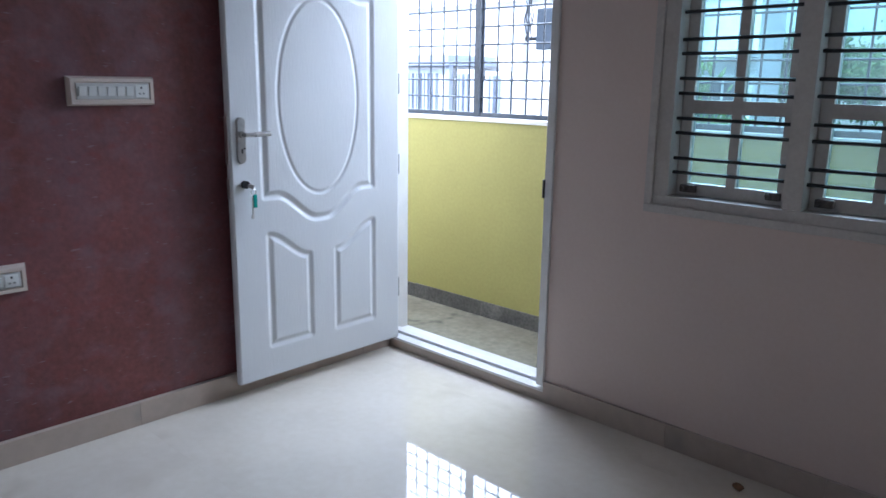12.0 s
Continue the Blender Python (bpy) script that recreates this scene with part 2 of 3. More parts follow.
def red_paint():
    """Maroon texture paint, flecked and cloudy with blue-violet sheen."""
    m = material("maroon_texture_paint", (0.175, 0.055, 0.052), 0.5, spread=0.22, scale=2.2, fine=55, bump=0.12)
    n, l = m.node_tree.nodes, m.node_tree.links
    b = n["Principled BSDF"]
    geo = n.new("ShaderNodeNewGeometry")
    old = b.inputs["Base Color"].links[0].from_socket
    for scale, stretch, low, high, color, strength in ((1.6, (1, 2.4, 0.4), 0.48, 0.74, (0.16, 0.105, 0.14), 0.5), (7, (1, 1, 1.5), 0.5, 0.76, (0.215, 0.15, 0.185), 0.45), (11, (1, 1.2, 1.8), 0.55, 0.70, (0.2, 0.042, 0.04), 0.5), (26, (1, 0.8, 3.0), 0.66, 0.74, (0.30, 0.235, 0.27), 0.5)):
        mp = n.new("ShaderNodeMapping")
        mp.inputs["Scale"].default_value = stretch
        l.new(geo.outputs["Position"], mp.inputs[0])
        t = n.new("ShaderNodeTexNoise")
        t.inputs["Scale"].default_value, t.inputs["Detail"].default_value = scale, 6
        l.new(mp.outputs[0], t.inputs["Vector"])
        r = n.new("ShaderNodeMapRange")
        r.inputs[1].default_value, r.inputs[2].default_value, r.inputs[4].default_value = low, high, strength
        l.new(t.outputs[0], r.inputs[0])
        x = n.new("ShaderNodeMix")
        x.data_type = "RGBA"
        l.new(r.outputs[0], x.inputs[0])
        l.new(old, x.inputs[6])
        x.inputs[7].default_value = (*color, 1)
        old = x.outputs[2]
    l.new(old, b.inputs["Base Color"])
    return m


def bundle_cloth():
    """Crumpled printed cloth: white, mauve and pale blue patches."""
    m = material("printed_bundle_cloth", (0.6, 0.58, 0.6), 0.7, spread=0.1, scale=12, fine=70, bump=0.3)
    n, l = m.node_tree.nodes, m.node_tree.links
    b = n["Principled BSDF"]
    v = n.new("ShaderNodeTexNoise")
    v.inputs["Scale"].default_value, v.inputs["Detail"].default_value, v.inputs["Distortion"].default_value = 8.5, 5, 0.9
    geo = n.new("ShaderNodeNewGeometry")
    l.new(geo.outputs["Position"], v.inputs["Vector"])
    r = n.new("ShaderNodeValToRGB")
    e = r.color_ramp.elements
    e[0].position, e[0].color = 0.36, (0.30, 0.23, 0.27, 1)
    e[1].position, e[1].color = 0.66, (0.62, 0.45, 0.45, 1)
    for p, c in ((0.43, (0.46, 0.40, 0.44, 1)), (0.50, (0.62, 0.60, 0.63, 1)), (0.56, (0.34, 0.43, 0.50, 1)), (0.60, (0.66, 0.62, 0.62, 1))):
        k = e.new(p)
        k.color = c
    l.new(v.outputs[0], r.inputs[0])
    l.new(r.outputs[0], b.inputs["Base Color"])
    return m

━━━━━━

● What the task asks:
Write the lines above out again exactly, without any of their pictures.

● Response to this exercise:
12.0 s
Continue the Blender Python (bpy) script that recreates this scene with part 2 of 3. More parts follow.
def red_paint():
    """Maroon texture paint, flecked and cloudy with blue-violet sheen."""
    m = material("maroon_texture_paint", (0.175, 0.055, 0.052), 0.5, spread=0.22, scale=2.2, fine=55, bump=0.12)
    n, l = m.node_tree.nodes, m.node_tree.links
    b = n["Principled BSDF"]
    geo = n.new("ShaderNodeNewGeometry")
    old = b.inputs["Base Color"].links[0].from_socket
    for scale, stretch, low, high, color, strength in ((1.6, (1, 2.4, 0.4), 0.48, 0.74, (0.16, 0.105, 0.14), 0.5), (7, (1, 1, 1.5), 0.5, 0.76, (0.215, 0.15, 0.185), 0.45), (11, (1, 1.2, 1.8), 0.55, 0.70, (0.2, 0.042, 0.04), 0.5), (26, (1, 0.8, 3.0), 0.66, 0.74, (0.30, 0.235, 0.27), 0.5)):
        mp = n.new("ShaderNodeMapping")
        mp.inputs["Scale"].default_value = stretch
        l.new(geo.outputs["Position"], mp.inputs[0])
        t = n.new("ShaderNodeTexNoise")
        t.inputs["Scale"].default_value, t.inputs["Detail"].default_value = scale, 6
        l.new(mp.outputs[0], t.inputs["Vector"])
        r = n.new("ShaderNodeMapRange")
        r.inputs[1].default_value, r.inputs[2].default_value, r.inputs[4].default_value = low, high, strength
        l.new(t.outputs[0], r.inputs[0])
        x = n.new("ShaderNodeMix")
        x.data_type = "RGBA"
        l.new(r.outputs[0], x.inputs[0])
        l.new(old, x.inputs[6])
        x.inputs[7].default_value = (*color, 1)
        old = x.outputs[2]
    l.new(old, b.inputs["Base Color"])
    return m


def bundle_cloth():
    """Crumpled printed cloth: white, mauve and pale blue patches."""
    m = material("printed_bundle_cloth", (0.6, 0.58, 0.6), 0.7, spread=0.1, scale=12, fine=70, bump=0.3)
    n, l = m.node_tree.nodes, m.node_tree.links
    b = n["Principled BSDF"]
    v = n.new("ShaderNodeTexNoise")
    v.inputs["Scale"].default_value, v.inputs["Detail"].default_value, v.inputs["Distortion"].default_value = 8.5, 5, 0.9
    geo = n.new("ShaderNodeNewGeometry")
    l.new(geo.outputs["Position"], v.inputs["Vector"])
    r = n.new("ShaderNodeValToRGB")
    e = r.color_ramp.elements
    e[0].position, e[0].color = 0.36, (0.30, 0.23, 0.27, 1)
    e[1].position, e[1].color = 0.66, (0.62, 0.45, 0.45, 1)
    for p, c in ((0.43, (0.46, 0.40, 0.44, 1)), (0.50, (0.62, 0.60, 0.63, 1)), (0.56, (0.34, 0.43, 0.50, 1)), (0.60, (0.66, 0.62, 0.62, 1))):
        k = e.new(p)
        k.color = c
    l.new(v.outputs[0], r.inputs[0])
    l.new(r.outputs[0], b.inputs["Base Color"])
    return m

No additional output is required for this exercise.